Anyways, after opening the book, then, I am perusing “A Poem That Came Easily,” which is one of his sentimental poems, considered as endlessly pursuing moral justice, individual (also national) freedom, and self-reflection through expressing the feeling of shamefulness and helpless from the sadness of losing his native country by the external power.

It is as follows:

A Poem That Came Easily

(Translated by Kyung-nyun Kim Richards; Steffen F. Richards; Hyeo-Kil Kwon; and edited by DH).

A night rain whispers, outside the window

Of this six tatami-mats room in others’ country.


Despite knowing a poet is a sad karma,

I am writing another line of poems.


Having received tuitions from home in an envelope,

Holding the cozy scent of sweat and love.


Tucking my college note under my arm,

I go off to the lecture of an old professor.


Looking back, losing my childhood friends

One and two at a time and all of them,


For what,

Am I solely sinking down to the sedimentation?


Someone says life is meant to be burdensome,

But it is shameful to me this poem is being written easily.


Of this six tatami-mats room in others’ country,

A night rain whispers, outside the window,


After driving out the darkness a little by lightning a lamp,

The last me is waiting for the morning that comes like an era, in closing.


Then, there is the first handshake with me.

By offering my small hand with tears and solace to me.


Now, I am talking to myself like, usually, reading his poem is always dangerous (in particular, like in this dark dawn) due to my tendency to overly identify me with him emotionally, as a foreign student. And already, my emotional reaction toward identifying me with him is drawing me to one poem that I clumsily imitated his style:

Dae-Shin Farmers Market (translated by DH)

Wearing on Gap shirt,

Pony shoes,

And H&Ms, from Grapevine,

I go through Dae-Shin Farmers Market in Singil 7-dong street, 

Having full of familiar-scent and mood.


My favorite side dish shop 

that sold spicy fish cakes, tasty egg rolls, diced radish Kimchi, and various herb salads,

My favorite rice cake store 

that had the chewiest steamed Injeolmi,


My favorite old white-haired shoemaker 

who remembered my unusual feet sizes and adjusted shoes,

My favorite clothing store’s old lady 

who was greatly proud of his son and his fashion design major,


They are all there and all the same.


But because of my sudden nausea from the landscape’s unfamiliarity,

And because of an abrupt familiarity with the foreign things that I am heavily wearing,

at the moment on the way back home,

there was the only blinking yellow traffic light

on the returning crosswalk.

Despite some images and sentiments’ similarity between his and my work, unlike him, who resisted the colonial age’s unfairness and can be defined as both involuntary and voluntary exiles, struggled during the period of the politically ruined and colonized dynasty, where oppressed each Korean individual, I am just a naïve, common person who always fears to face the political turbulence and urgency of my age.

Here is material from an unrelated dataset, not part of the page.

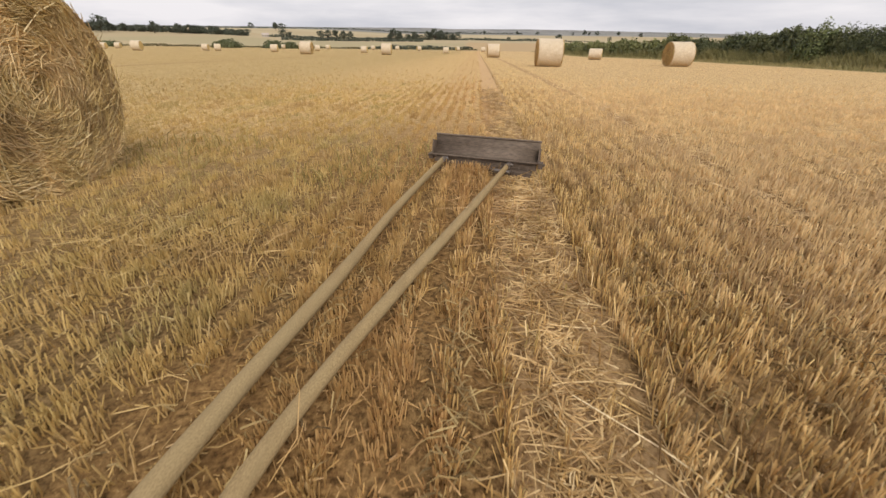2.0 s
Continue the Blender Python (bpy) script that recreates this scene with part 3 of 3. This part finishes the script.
def rim_straws(n, side):
    """Ragged stalks hanging over the edge of the net wrap at one end of a bale."""
    a = rng.uniform(0, 2 * math.pi, n)
    rad = np.stack([np.zeros(n), np.cos(a), np.sin(a)], 1)
    tang = np.stack([np.zeros(n), -np.sin(a), np.cos(a)], 1)
    c = rad * (BALE_R * rng.uniform(0.955, 0.995, n))[:, None]
    c[:, 0] = side * (BALE_W * 0.5 - rng.uniform(-0.02, 0.05, n))
    L = rng.uniform(0.04, 0.17, n)
    fall = np.array([[0, 0, -1.0]]) * rng.uniform(0.0, 0.8, n)[:, None]
    d = unit(tang * rng.normal(0, 1, n)[:, None] + rad * rng.uniform(-0.5, 0.10, n)[:, None] + fall + np.array([[side * 1.0, 0, 0]]) * rng.uniform(-0.35, 0.7, n)[:, None])
    t = c + d * L[:, None]
    m = (c + t) / 2 + rad * (L * rng.uniform(0.0, 0.12, n))[:, None]
    for p in (c, t, m):
        p[:, 2] = np.maximum(p[:, 2], -BALE_R * 0.96)
    return stems("rim_straw", c, t, rng.uniform(0.003, 0.0065, n), BALE_STRAW, 0.5, m)


def wrap_straws(n):
    """Stray stalk ends poking through the net round the side."""
    a, px = rng.uniform(0, 2 * math.pi, n), rng.uniform(-0.48, 0.48, n) * BALE_W
    rad = np.stack([np.zeros(n), np.cos(a), np.sin(a)], 1)
    tang = np.stack([np.zeros(n), -np.sin(a), np.cos(a)], 1)
    c = rad * (BALE_R * 1.002)
    c[:, 0] = px
    L = rng.uniform(0.015, 0.06, n)
    d = unit(tang * rng.choice([-1, 1], n)[:, None] + rad * rng.uniform(0.05, 0.45, n)[:, None] + np.array([[1.0, 0, 0]]) * rng.normal(0, 0.6, n)[:, None])
    t = c + d * L[:, None]
    for p in (c, t):
        p[:, 2] = np.maximum(p[:, 2], -BALE_R * 0.96)
    return stems("fringe", c, t, rng.uniform(0.002, 0.0045, n), BALE_STRAW, 0.6)


MESHES = {True: (bale_mesh_wrap(), bale_mesh_face(1), bale_mesh_face(-1)), False: (bale_mesh_wrap(40), bale_mesh_face(1, 7, 40), bale_mesh_face(-1, 7, 40))}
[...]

However, I was wondering what makes us share similar images, and I guess it is because we are sharing the suffering from placing us invisible borderlines that make shaded identities. The invisible borderlines, I think, will echo Azaldua's explanation of borders and borderlands as, they “are set up to define the places that are safe and unsafe, to distinguish us from them. A border is a dividing line, a narrow strip along a steep edge. A borderland is a vague and undetermined place created by the emotional residue of an unnatural boundary. It is in a constant state of transition.”

Finally, this night's thoughts guide me in a conclusion. I am expecting that having vague borderlines will continuously lead me into an identity crisis as a naïve Korean international student but a husband and future father in the United States simultaneously. But in opposition to that, staying and living in this foreign but my new family’s land in-between invisible borderlines also make me feel glad since there will be more possibilities that I can compose more beautiful poems like Yun, Dong-Ju, as a great immigrant poet, being with involuntary eternal sufferings from endless nostalgia.

Yes, this is my short record of a stream of unconsciousness (or consciousness?) from unstoppable thoughts on this silent sleepless night.